We don't position our investments based on a forecast that these consequences will happen soon. But we do have to allow for them, and continue to attend to developments as they emerge.
As of last week, the Market Climate in stocks was characterized by unfavorable valuations and tenuously favorable market action. The Strategic Growth Fund remains fully invested in a broadly diversified portfolio of individual stocks, with an offsetting hedge in the S&P 100 and Russell 2000 indices, and a small call option position sufficient to provide the Fund with as much as 35% exposure to market fluctuations in the event of a strong near-term market advance.
Probably the most notable event in the Fund last week was the sharp decline in Merck on Thursday, which represented about 1.77% of the Fund's value as of Wednesday's close. Of course, Merck also represented about 1.75% of the S&P 100 at that time, so much of the decline in the stock was recovered by the offsetting index hedge, and the Fund was unchanged on the day.
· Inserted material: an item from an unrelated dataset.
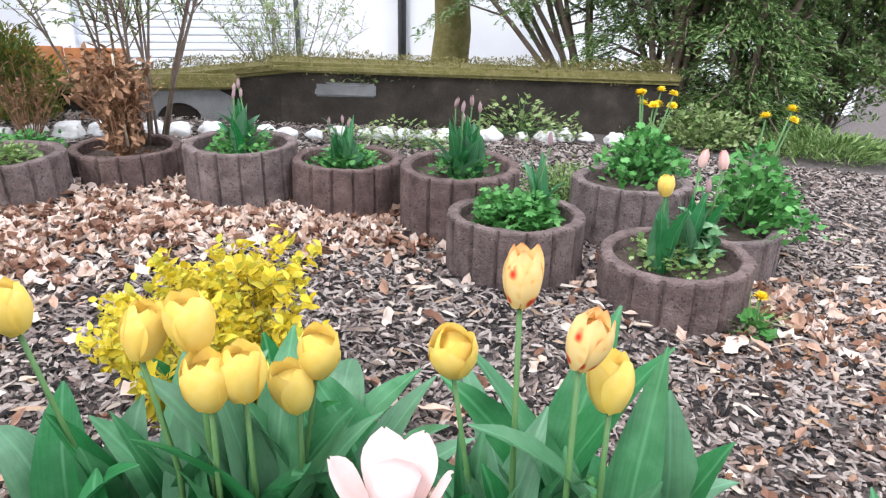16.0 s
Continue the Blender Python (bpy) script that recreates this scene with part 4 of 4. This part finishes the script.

In bonds, the Market Climate was characterized by unfavorable valuations and modestly favorable market action. Valuations in bonds tend to take precedence over market action, so the rally early last week provided an opportunity to reduce the duration of the Strategic Total Return Fund to just under 2 years (meaning that a 100 basis point move in interest rates could be expected to impact the value of the Fund by about 2% on the basis of bond price fluctuations). The Fund currently has about 15% of assets in precious metals shares. With our portfolio duration fairly low, that precious metals position can be expected account for the bulk of day-to-day fluctuations in Fund value here.